The quarter’s overall revenue rose 2% to $25.5 billion, beating Wall Street estimates of $24.54 billion, according to FactSet.
That was because of revenue from sales of regulatory credits, which help rivals meet emissions standards. Tesla sold $890 million worth in the quarter, triple what it sold a year ago.
Excluding one time items, Tesla made 52 cents per share, below analyst expectations of 61 cents.
Tesla shares had been down more than 40% earlier in the year, but have since recovered most of the losses.
Earlier this month Tesla said it sold 443,956 vehicles from April through June, down 4.8% from 466,140 sold the same period a year ago.
Although the sales were better than the 436,000 that analysts had expected, they still were a sign of weakening demand for the company’s aging product lineup.
For the first half of the year, Tesla has sold about 831,000 vehicles worldwide, far short of the more than 1.8 million for the full year that Musk has predicted.

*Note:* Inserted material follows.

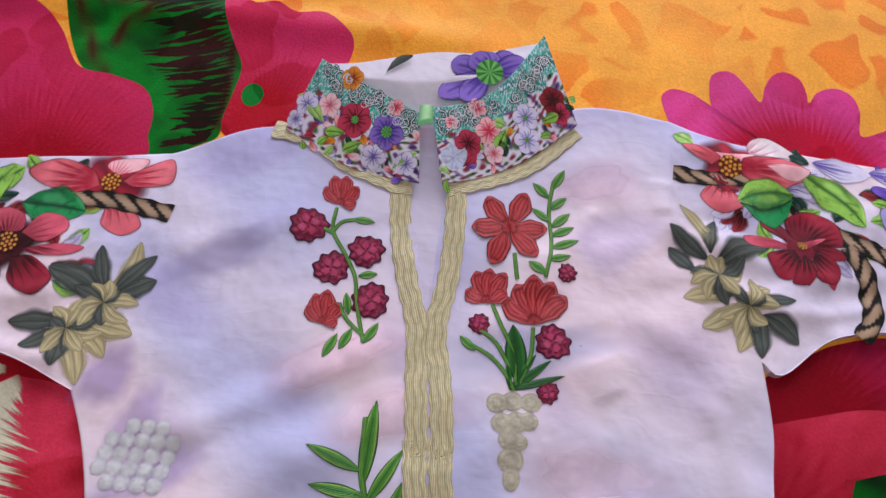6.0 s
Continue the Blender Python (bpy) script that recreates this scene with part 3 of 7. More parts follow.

Tesla said it posted record quarterly revenue “despite a difficult operating environment.”
The company’s energy-storage business took in just over $3 billion in revenue, double the amount in the same period last year.
Munster said he was optimistic about the potential of Tesla’s self-driving software as well as Optimus, the humanoid robot.
“There are other companies that are $3 trillion market caps — I think Tesla can be in that league,” he said.
“Today is not the day to be thinking about this, with these ugly margins, but I think the company is firmly on track with where the world is going.”